— Start of DATA LINES —

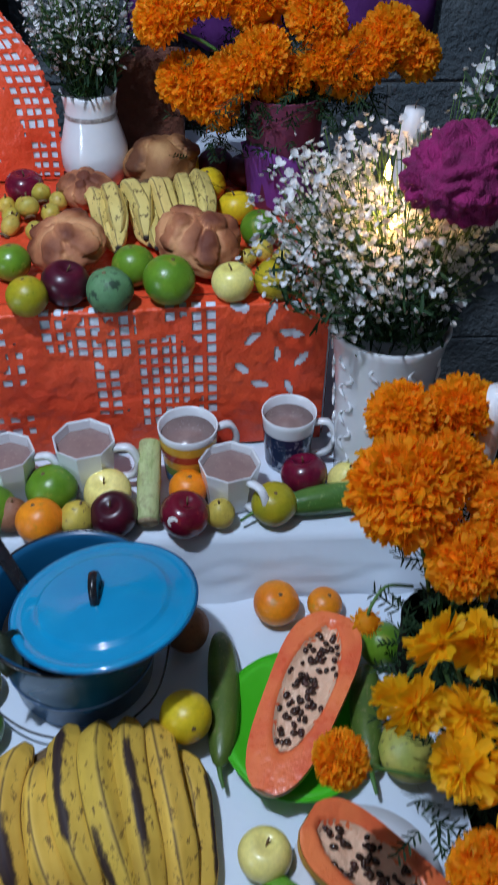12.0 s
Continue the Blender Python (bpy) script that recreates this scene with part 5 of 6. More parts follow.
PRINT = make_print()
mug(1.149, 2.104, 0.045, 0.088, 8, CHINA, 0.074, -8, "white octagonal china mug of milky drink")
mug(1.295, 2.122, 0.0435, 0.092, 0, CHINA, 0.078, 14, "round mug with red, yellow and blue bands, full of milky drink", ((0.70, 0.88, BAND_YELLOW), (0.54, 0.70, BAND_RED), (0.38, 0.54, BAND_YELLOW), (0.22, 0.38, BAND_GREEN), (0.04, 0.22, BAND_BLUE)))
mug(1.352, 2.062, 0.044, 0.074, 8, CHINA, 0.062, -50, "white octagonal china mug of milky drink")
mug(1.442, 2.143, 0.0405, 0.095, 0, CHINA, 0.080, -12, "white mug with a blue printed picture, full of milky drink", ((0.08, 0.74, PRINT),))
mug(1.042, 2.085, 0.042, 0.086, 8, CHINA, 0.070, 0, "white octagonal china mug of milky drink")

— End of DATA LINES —

__TO DO__. Leave the pictures out and copy the rest of the data exactly.

__ANSWER TO THE PROBLEM__.
12.0 s
Continue the Blender Python (bpy) script that recreates this scene with part 5 of 6. More parts follow.
PRINT = make_print()
mug(1.149, 2.104, 0.045, 0.088, 8, CHINA, 0.074, -8, "white octagonal china mug of milky drink")
mug(1.295, 2.122, 0.0435, 0.092, 0, CHINA, 0.078, 14, "round mug with red, yellow and blue bands, full of milky drink", ((0.70, 0.88, BAND_YELLOW), (0.54, 0.70, BAND_RED), (0.38, 0.54, BAND_YELLOW), (0.22, 0.38, BAND_GREEN), (0.04, 0.22, BAND_BLUE)))
mug(1.352, 2.062, 0.044, 0.074, 8, CHINA, 0.062, -50, "white octagonal china mug of milky drink")
mug(1.442, 2.143, 0.0405, 0.095, 0, CHINA, 0.080, -12, "white mug with a blue printed picture, full of milky drink", ((0.08, 0.74, PRINT),))
mug(1.042, 2.085, 0.042, 0.086, 8, CHINA, 0.070, 0, "white octagonal china mug of milky drink")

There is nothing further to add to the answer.